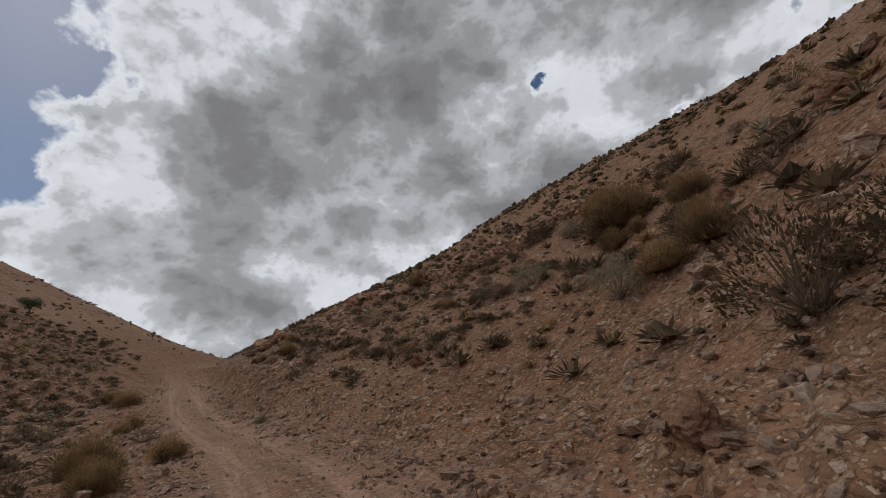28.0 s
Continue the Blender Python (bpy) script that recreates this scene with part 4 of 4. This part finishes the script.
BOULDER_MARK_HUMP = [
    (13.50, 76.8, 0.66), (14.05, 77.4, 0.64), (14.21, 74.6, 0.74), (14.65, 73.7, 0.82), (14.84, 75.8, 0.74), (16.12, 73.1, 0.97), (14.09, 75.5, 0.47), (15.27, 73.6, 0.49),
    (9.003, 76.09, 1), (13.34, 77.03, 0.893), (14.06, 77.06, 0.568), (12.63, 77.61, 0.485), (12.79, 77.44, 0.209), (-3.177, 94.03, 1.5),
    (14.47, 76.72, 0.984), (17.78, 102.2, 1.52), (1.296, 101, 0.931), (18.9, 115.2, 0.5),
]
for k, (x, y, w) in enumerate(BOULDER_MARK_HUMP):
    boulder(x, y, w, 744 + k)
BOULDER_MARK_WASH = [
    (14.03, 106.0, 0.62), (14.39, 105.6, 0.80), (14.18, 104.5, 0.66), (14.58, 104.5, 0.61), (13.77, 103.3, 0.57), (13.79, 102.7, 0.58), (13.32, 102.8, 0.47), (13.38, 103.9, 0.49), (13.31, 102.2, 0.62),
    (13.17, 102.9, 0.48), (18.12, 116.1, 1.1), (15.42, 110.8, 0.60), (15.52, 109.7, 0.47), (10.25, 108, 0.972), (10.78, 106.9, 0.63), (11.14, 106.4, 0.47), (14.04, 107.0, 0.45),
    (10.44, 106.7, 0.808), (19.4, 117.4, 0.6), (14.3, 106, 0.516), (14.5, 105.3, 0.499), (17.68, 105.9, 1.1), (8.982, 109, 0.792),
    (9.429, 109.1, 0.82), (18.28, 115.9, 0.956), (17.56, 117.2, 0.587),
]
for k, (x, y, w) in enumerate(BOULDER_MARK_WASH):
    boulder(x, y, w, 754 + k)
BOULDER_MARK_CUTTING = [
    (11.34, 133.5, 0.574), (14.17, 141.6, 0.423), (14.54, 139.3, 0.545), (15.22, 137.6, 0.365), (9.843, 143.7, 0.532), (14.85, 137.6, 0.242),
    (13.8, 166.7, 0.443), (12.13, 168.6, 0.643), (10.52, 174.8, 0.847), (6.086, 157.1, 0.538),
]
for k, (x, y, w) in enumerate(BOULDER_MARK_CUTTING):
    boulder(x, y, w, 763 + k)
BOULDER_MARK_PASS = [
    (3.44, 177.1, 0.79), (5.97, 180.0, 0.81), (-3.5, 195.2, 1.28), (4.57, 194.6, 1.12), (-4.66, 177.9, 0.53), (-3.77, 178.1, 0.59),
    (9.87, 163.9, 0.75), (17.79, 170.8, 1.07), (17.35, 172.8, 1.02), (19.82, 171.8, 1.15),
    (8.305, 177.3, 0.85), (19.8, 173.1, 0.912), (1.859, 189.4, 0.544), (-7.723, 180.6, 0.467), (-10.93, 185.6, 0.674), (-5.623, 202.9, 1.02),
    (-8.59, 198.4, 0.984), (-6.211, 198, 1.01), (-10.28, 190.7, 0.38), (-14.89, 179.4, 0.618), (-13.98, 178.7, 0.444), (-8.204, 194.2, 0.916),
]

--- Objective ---
Reproduce all of the material exactly, apart from the pictures.

--- Answer below ---
28.0 s
Continue the Blender Python (bpy) script that recreates this scene with part 4 of 4. This part finishes the script.
BOULDER_MARK_HUMP = [
    (13.50, 76.8, 0.66), (14.05, 77.4, 0.64), (14.21, 74.6, 0.74), (14.65, 73.7, 0.82), (14.84, 75.8, 0.74), (16.12, 73.1, 0.97), (14.09, 75.5, 0.47), (15.27, 73.6, 0.49),
    (9.003, 76.09, 1), (13.34, 77.03, 0.893), (14.06, 77.06, 0.568), (12.63, 77.61, 0.485), (12.79, 77.44, 0.209), (-3.177, 94.03, 1.5),
    (14.47, 76.72, 0.984), (17.78, 102.2, 1.52), (1.296, 101, 0.931), (18.9, 115.2, 0.5),
]
for k, (x, y, w) in enumerate(BOULDER_MARK_HUMP):
    boulder(x, y, w, 744 + k)
BOULDER_MARK_WASH = [
    (14.03, 106.0, 0.62), (14.39, 105.6, 0.80), (14.18, 104.5, 0.66), (14.58, 104.5, 0.61), (13.77, 103.3, 0.57), (13.79, 102.7, 0.58), (13.32, 102.8, 0.47), (13.38, 103.9, 0.49), (13.31, 102.2, 0.62),
    (13.17, 102.9, 0.48), (18.12, 116.1, 1.1), (15.42, 110.8, 0.60), (15.52, 109.7, 0.47), (10.25, 108, 0.972), (10.78, 106.9, 0.63), (11.14, 106.4, 0.47), (14.04, 107.0, 0.45),
    (10.44, 106.7, 0.808), (19.4, 117.4, 0.6), (14.3, 106, 0.516), (14.5, 105.3, 0.499), (17.68, 105.9, 1.1), (8.982, 109, 0.792),
    (9.429, 109.1, 0.82), (18.28, 115.9, 0.956), (17.56, 117.2, 0.587),
]
for k, (x, y, w) in enumerate(BOULDER_MARK_WASH):
    boulder(x, y, w, 754 + k)
BOULDER_MARK_CUTTING = [
    (11.34, 133.5, 0.574), (14.17, 141.6, 0.423), (14.54, 139.3, 0.545), (15.22, 137.6, 0.365), (9.843, 143.7, 0.532), (14.85, 137.6, 0.242),
    (13.8, 166.7, 0.443), (12.13, 168.6, 0.643), (10.52, 174.8, 0.847), (6.086, 157.1, 0.538),
]
for k, (x, y, w) in enumerate(BOULDER_MARK_CUTTING):
    boulder(x, y, w, 763 + k)
BOULDER_MARK_PASS = [
    (3.44, 177.1, 0.79), (5.97, 180.0, 0.81), (-3.5, 195.2, 1.28), (4.57, 194.6, 1.12), (-4.66, 177.9, 0.53), (-3.77, 178.1, 0.59),
    (9.87, 163.9, 0.75), (17.79, 170.8, 1.07), (17.35, 172.8, 1.02), (19.82, 171.8, 1.15),
    (8.305, 177.3, 0.85), (19.8, 173.1, 0.912), (1.859, 189.4, 0.544), (-7.723, 180.6, 0.467), (-10.93, 185.6, 0.674), (-5.623, 202.9, 1.02),
    (-8.59, 198.4, 0.984), (-6.211, 198, 1.01), (-10.28, 190.7, 0.38), (-14.89, 179.4, 0.618), (-13.98, 178.7, 0.444), (-8.204, 194.2, 0.916),
]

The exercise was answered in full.